Terletak dekat perbatasan Iran, Herat adalah kota jalur sutra kuno. Herat adalah kota kosmopolitan dibanding kota-kota lain yang lebih konservatif.
Di sini, perempuan dan anak perempuan bebas lalu-lalang di jalanan, menghadiri sekolah, menempuh pendidikan di perguruan tinggi, dan bekerja. Herat melahirkan banyak penyair besar, dan terkenal dengan puisi-puisi abadinya.
Herat di Era Taliban
Di bawah interpretasi keras hukum Islam yang diberlakukan Taliban 1996-2001, perempuan dan anak perempuan Herat tidak mendapat pendidikan dan dibiarkan bekerja.
Penutup wajah penuh wajib di depan umum. Wanita dilarang meninggalkan rumah tanpa pendamping pria.
Alun-alun kota adalah tempat eksekusi mereka yang melakukan pelanggaran. Di sini, perempuan dicambuk karena dituduh berzinah. Tempat eksekusi lainnya adalah stadion.
Apakah situasi itu akan kembali dalam beberapa bulan ke depan?
Dalam konferensi pers pertama, juru bicara Taliban mengatakan bahwa mereka telah memodernisasi beberapa posisi yang lebih ekstrem, dengan amnesti umum yang terlibat dalam perang.
Zabihullah Mujahid, juru bicara Taliban, mengatakan akan berkomitmen membiarkan perempuan bekerja sesuai prinsip Islam.
Ketika ditanya apa perbedaan antara Taliban yang digulingkan 2001 dan saat ini, Zabihullah Mujahid mengatakan; “Jika pertanyaannya pada ideologi dan keyakinan, tidak ada perbedaan. Tapi jika pertanyaannya berdasarkan pengalaman, kedewasaan, dan wawasan, tidak ada diragukan lagi akan banyak perbedaan.”
Mujahid melanjutkan; “Langka-langkah hari ini akan berbeda secara positif dari sebelumnya.”
Pernyataan Mujahid setidaknya membuat lega sebagian orang. Orang-orang mulai memasuki kehidupan publik dengan hati-hati. Sebagian besar perempuan belum hadir di kehidupan publik, dan pria menukar pakaian Barat dengan tradisional.
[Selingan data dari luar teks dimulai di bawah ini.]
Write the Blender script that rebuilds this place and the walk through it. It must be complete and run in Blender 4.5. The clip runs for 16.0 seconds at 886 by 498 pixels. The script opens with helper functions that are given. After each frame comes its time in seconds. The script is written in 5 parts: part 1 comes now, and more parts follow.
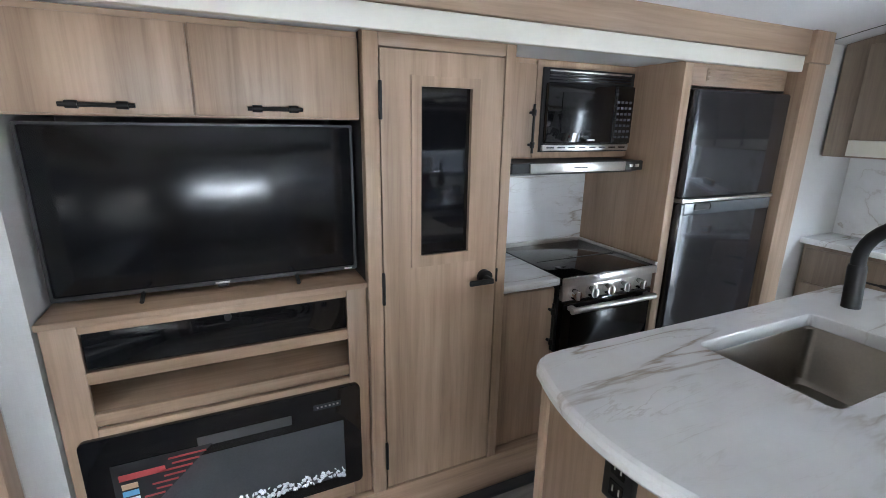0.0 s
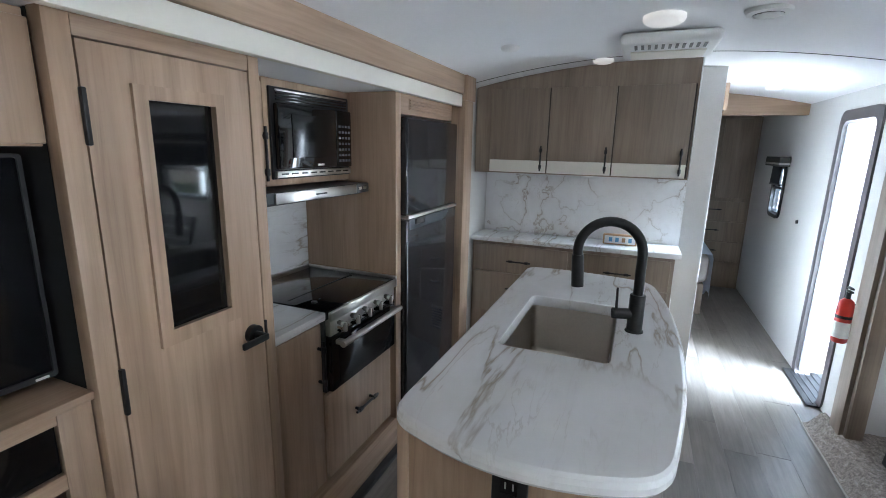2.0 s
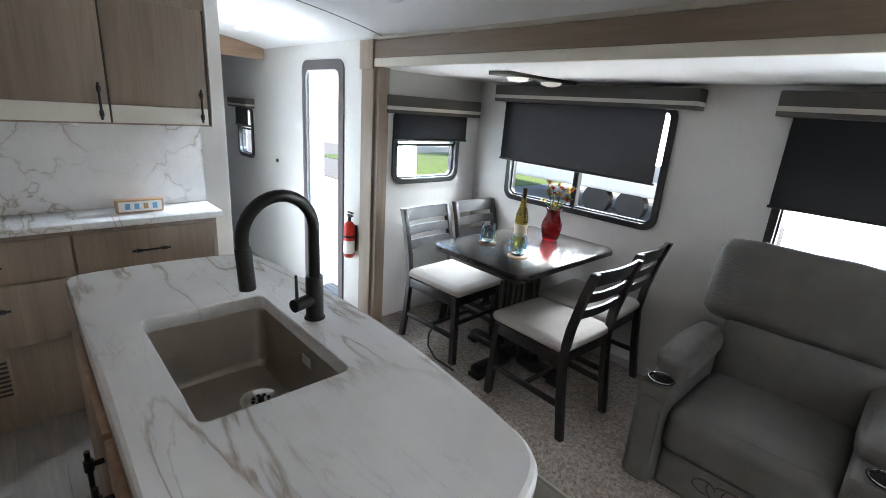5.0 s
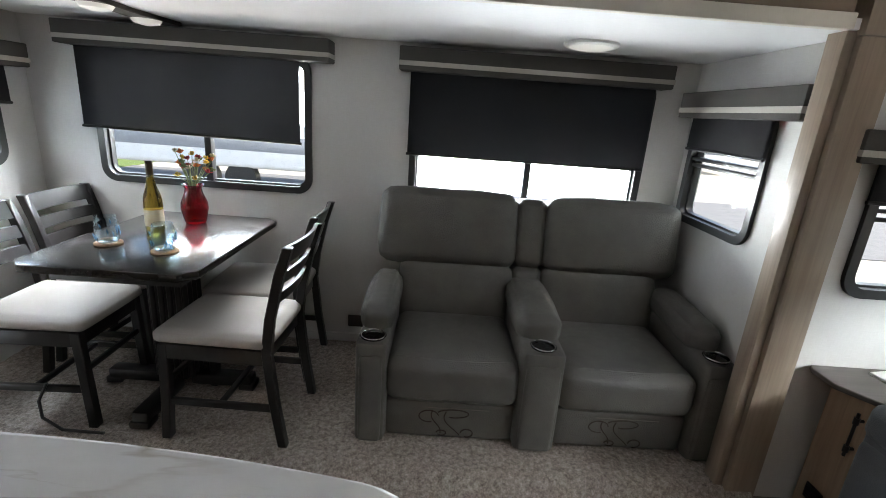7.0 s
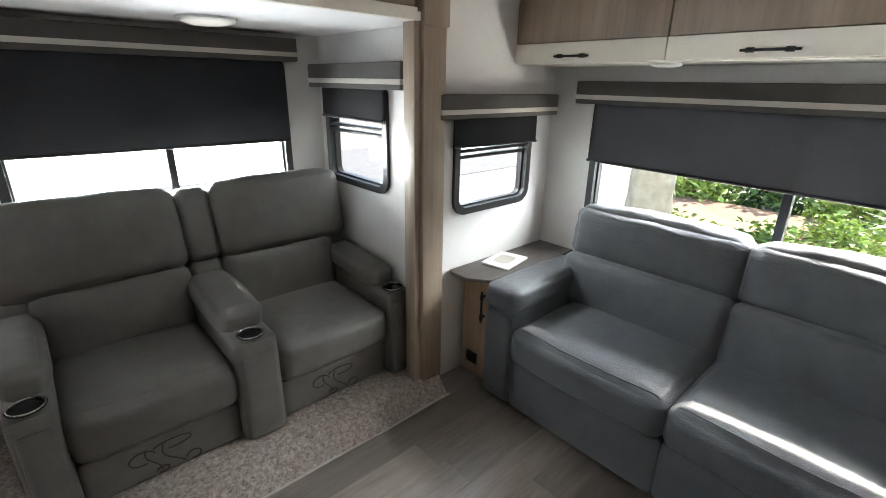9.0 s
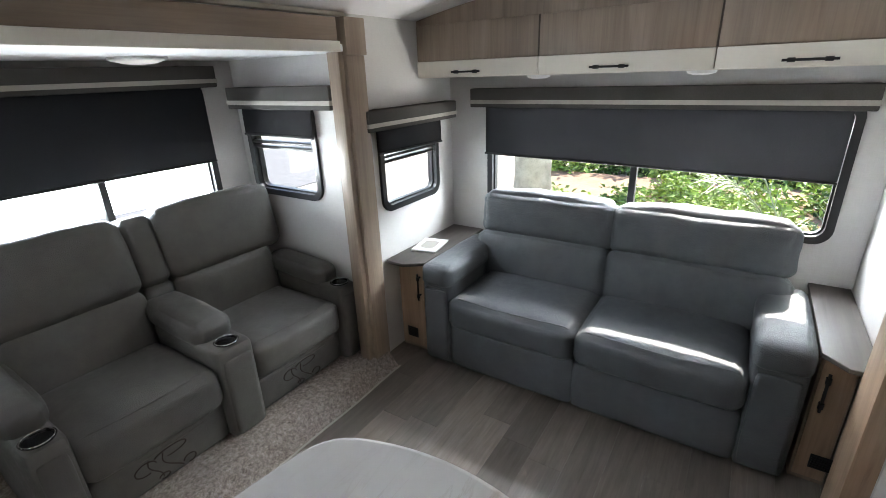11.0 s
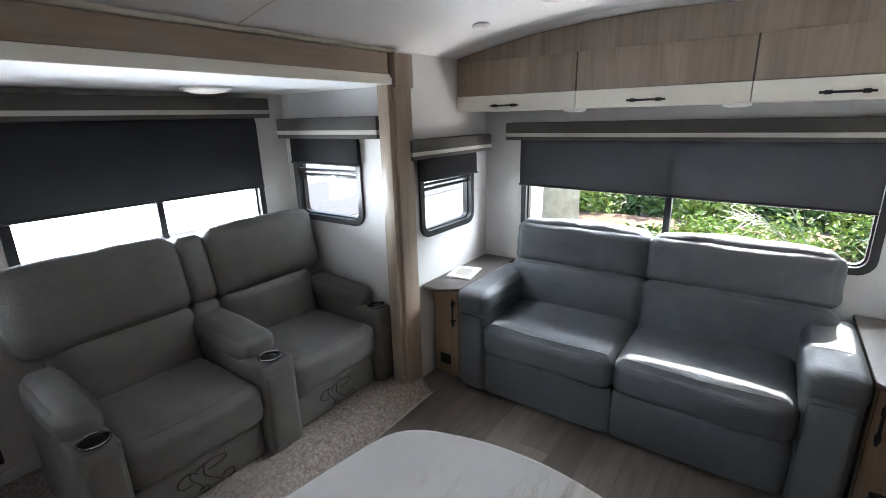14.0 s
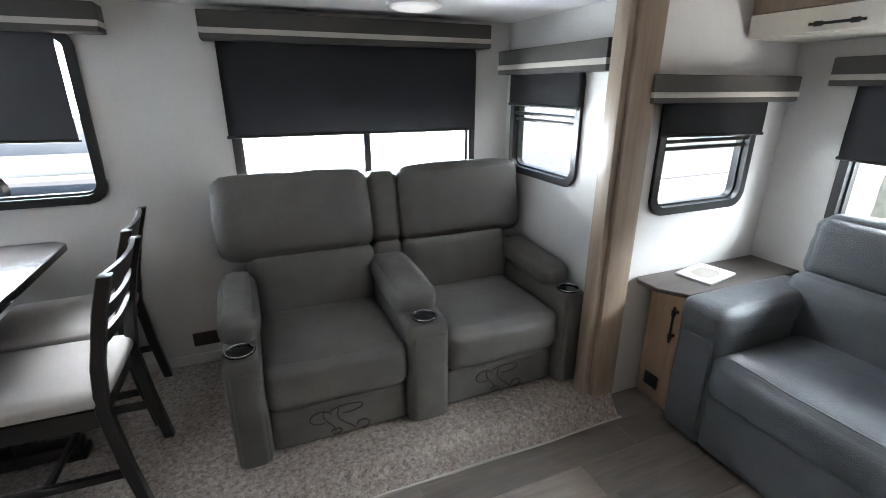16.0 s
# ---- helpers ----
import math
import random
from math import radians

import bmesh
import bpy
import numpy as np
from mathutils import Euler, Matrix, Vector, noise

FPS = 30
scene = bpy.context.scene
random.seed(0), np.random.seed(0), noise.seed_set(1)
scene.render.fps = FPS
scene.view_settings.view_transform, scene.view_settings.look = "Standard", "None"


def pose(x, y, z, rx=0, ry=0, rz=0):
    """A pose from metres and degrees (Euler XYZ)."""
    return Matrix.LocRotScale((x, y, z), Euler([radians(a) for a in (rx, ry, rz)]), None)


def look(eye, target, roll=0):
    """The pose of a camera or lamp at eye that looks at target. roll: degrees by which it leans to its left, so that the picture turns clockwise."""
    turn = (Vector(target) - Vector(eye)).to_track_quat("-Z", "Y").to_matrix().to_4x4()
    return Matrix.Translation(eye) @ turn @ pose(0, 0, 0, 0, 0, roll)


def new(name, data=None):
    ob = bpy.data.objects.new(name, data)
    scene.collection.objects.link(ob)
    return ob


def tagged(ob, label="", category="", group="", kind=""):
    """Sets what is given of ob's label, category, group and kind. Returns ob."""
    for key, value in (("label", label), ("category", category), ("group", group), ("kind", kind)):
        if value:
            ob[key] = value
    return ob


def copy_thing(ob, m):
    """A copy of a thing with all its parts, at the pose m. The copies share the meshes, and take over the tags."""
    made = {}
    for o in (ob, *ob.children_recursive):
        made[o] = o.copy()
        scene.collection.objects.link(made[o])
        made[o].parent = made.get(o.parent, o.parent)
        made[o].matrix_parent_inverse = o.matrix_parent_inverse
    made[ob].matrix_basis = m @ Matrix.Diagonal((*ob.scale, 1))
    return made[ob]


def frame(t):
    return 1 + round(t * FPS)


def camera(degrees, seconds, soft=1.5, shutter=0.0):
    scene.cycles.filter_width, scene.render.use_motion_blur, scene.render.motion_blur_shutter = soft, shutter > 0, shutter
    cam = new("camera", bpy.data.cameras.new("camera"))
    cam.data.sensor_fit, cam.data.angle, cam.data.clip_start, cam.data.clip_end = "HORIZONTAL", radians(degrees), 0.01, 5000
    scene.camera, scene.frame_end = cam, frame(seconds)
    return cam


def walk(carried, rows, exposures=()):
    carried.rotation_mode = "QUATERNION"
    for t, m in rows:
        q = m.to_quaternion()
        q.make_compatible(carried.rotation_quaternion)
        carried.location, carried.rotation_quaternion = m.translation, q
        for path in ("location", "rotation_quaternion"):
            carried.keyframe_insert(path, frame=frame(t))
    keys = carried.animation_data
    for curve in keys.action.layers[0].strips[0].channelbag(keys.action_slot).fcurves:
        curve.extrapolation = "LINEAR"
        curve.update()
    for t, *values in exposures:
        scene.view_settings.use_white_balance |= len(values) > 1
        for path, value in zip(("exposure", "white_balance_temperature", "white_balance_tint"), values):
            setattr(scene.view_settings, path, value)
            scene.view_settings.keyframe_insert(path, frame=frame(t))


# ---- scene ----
from mathutils.bvhtree import BVHTree
cam = camera(87.9, 16.0, 0.9)
PATH = [
    (0, (0.452, 0.734, 1.484), (1.268, 2.481, 0.954), 0.9),
    (0.5, (0.378, 0.805, 1.496), (1.509, 2.379, 1.004), 1.2),
    (1, (0.314, 0.888, 1.496), (1.748, 2.201, 1.025), 0.9),
    (1.5, (0.27, 0.975, 1.505), (1.906, 2.03, 1.046), 1.3),
    (2, (0.293, 1.09, 1.501), (2.096, 1.84, 1.069), 1.2),
    (2.5, (0.326, 1.205, 1.504), (2.24, 1.588, 1.068), 2.0),
    (3, (0.353, 1.328, 1.495), (2.299, 1.338, 1.035), 2.4),
    (3.2, (0.36, 1.37, 1.5), (2.299, 1.259, 1.022), 2.8),
    (5.3, (0.759, 1.58, 1.512), (1.975, 0.109, 0.915), 4.3),
    (5.5, (0.779, 1.575, 1.508), (1.875, 0.015, 0.904), 4.5),
    (6, (0.876, 1.526, 1.464), (1.64, -0.232, 0.893), 5.0),
    (6.5, (0.954, 1.463, 1.407), (1.366, -0.414, 0.853), 4.8),
    (7, (1.046, 1.439, 1.409), (1.015, -0.477, 0.835), 4.2),
    (7.5, (1.11, 1.429, 1.413), (0.683, -0.438, 0.836), 3.3),
    (8, (1.112, 1.427, 1.428), (0.388, -0.339, 0.83), 2.6),
    (8.5, (1.059, 1.468, 1.458), (0.06, -0.147, 0.831), 2.1),
    (9, (1.109, 1.49, 1.493), (-0.159, 0.1, 0.813), 1.1),
    (9.5, (1.161, 1.533, 1.516), (-0.236, 0.288, 0.81), -0.1),
    (9.7, (1.192, 1.549, 1.527), (-0.242, 0.364, 0.793), -0.5),
    (11.8, (1.682, 1.581, 1.656), (0.106, 0.566, 0.961), -2.3),
    (12, (1.705, 1.575, 1.663), (0.129, 0.54, 0.996), -2.4),
    (12.5, (1.723, 1.565, 1.674), (0.145, 0.491, 1.079), -2.2),
    (13, (1.707, 1.556, 1.655), (0.118, 0.468, 1.118), -2.1),
    (13.5, (1.691, 1.533, 1.596), (0.088, 0.455, 1.079), -1.7),
    (14, (1.638, 1.529, 1.555), (0.077, 0.406, 1.006), -1.5),
    (14.5, (1.487, 1.556, 1.511), (0.034, 0.306, 0.938), -1.8),
    (15, (1.378, 1.534, 1.464), (0.042, 0.163, 0.884), -0.9),
    (15.5, (1.268, 1.428, 1.426), (0.208, -0.147, 0.798), 0.2),
    (16, (1.154, 1.335, 1.404), (0.426, -0.404, 0.737), 0.1),
]
walk(cam, [(t, look(eye, target, roll)) for t, eye, target, roll in PATH], [(0, 2.18, 6300, 11), (1, 2.1, 6200, 10), (2, 1.9, 6200, 10), (3, 1.78, 6250, 10), (5.5, 1.85, 6700, 10), (6.5, 1.5, 6700, 12), (7, 1.65, 6900, 10), (9, 2.0, 6950, 10), (12, 1.9, 6500, 11), (15, 1.93, 6450, 12), (16, 2.1, 6550, 10)])

# ---- world, sun, daylight, exposure ----
SUN_EL, SUN_AZ = radians(43), radians(4)      # sun stands behind the rear window
world = bpy.data.worlds.new("sky")
scene.world = world
world.use_nodes = True
wn = world.node_tree.nodes
sky = wn.new("ShaderNodeTexSky")
sky.sky_type, sky.sun_disc = "NISHITA", False
sky.sun_elevation, sky.sun_rotation = SUN_EL, radians(-86)
world.node_tree.links.new(sky.outputs[0], wn["Background"].inputs[0])
wn["Background"].inputs[1].default_value = 0.15
sun_data = bpy.data.lights.new("sun", "SUN")
sun_data.energy, sun_data.angle, sun_data.color = 4.5, radians(0.6), (1.0, 0.95, 0.87)
sun = new("sun", sun_data)
sun.matrix_world = look((-8 * math.cos(SUN_EL) * math.cos(SUN_AZ), 1.0 + 8 * math.cos(SUN_EL) * math.sin(SUN_AZ), 8 * math.sin(SUN_EL)), (0, 1.0, 0))


def window_light(name, eye, target, w, h, power, colour=(0.93, 0.97, 1.0)):
    """Area lamp added outside an opening to stand in for the light entering there."""
    d = bpy.data.lights.new(name, "AREA")
    d.shape, d.size, d.size_y, d.energy, d.color = "RECTANGLE", w, h, power, colour
    ob = new(name, d)
    ob.matrix_world = look(eye, target)
    return ob


SKYLIGHT = (0.84, 0.92, 1.0)
window_light("daylight_dinette_window", (2.27, -1.32, 1.42), (2.27, 0.0, 0.85), 1.1, 0.34, 19, SKYLIGHT)
window_light("daylight_seat_window", (0.61, -1.07, 1.085), (0.75, 1.0, 1.0), 1.12, 0.19, 7.5, SKYLIGHT)
window_light("daylight_rear_window", (-1.46, 1.09, 1.38), (-0.2, 1.09, 0.85), 1.7, 0.34, 33, SKYLIGHT)
window_light("daylight_entry_door", (3.73, -0.55, 0.9), (3.3, 1.2, 0.8), 0.7, 1.75, 26, (0.76, 0.88, 1.0))
window_light("daylight_above_door", (3.73, -1.15, 2.05), (3.70, 0.35, 0.1), 0.8, 0.9, 150, (0.66, 0.82, 1.0))
window_light("daylight_corner_window", (-0.65, -0.42, 1.42), (-0.55, 0.6, 0.6), 0.55, 0.4, 3, SKYLIGHT)
window_light("daylight_dinette_end", (3.44, -0.48, 1.5), (2.6, -0.45, 0.8), 0.55, 0.4, 4, SKYLIGHT)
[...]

Puluhan ribu warga Afghanistan masih berusaha keluar. Di perbatasan Pakistan, setiap hari selama 24 jam orang-orang yang ketakutan akan balas dendam Taliban berlarian.
Bandara Kabul relatif terkendali. Hanya warga asing yang menyebut untuk menunggu jemputan. Warga Afghan yang menjadi penerjemah tentara AS dan orang asing lainnya melakukan upaya putus asa meminta bantuan mantan tuan mereka.
Bersyukur
Belum ada pembicaraan resmi bagaimana sekolah akan dikelola. Taliban juga belum mengundang pihak penyelenggara sekolah, dan memberi penjelasan.
Meski demikian Suhail Shaheen, juru bicara Taliban lainnya, mengatakan; “Perempuan bisa mengenyam pendidikan dari SD hingga universitas.”
Shaheen juga mengatakan ribuan sekolah di kota-kota yang diduduki Taliban telah kembali beroperasi seperti biasa. Tidak ada yang berubah.
Basira Basiratka, seorang kepala sekolah di Herat, mengatakan; “Saya bersyukur kepada Tuhan sekolah telah dibuka kembali.”
Menurutnya, siswa-siswa kami yang terkasih menghadiri kelas dalam jumlah besar seraya mengenakan jilbab.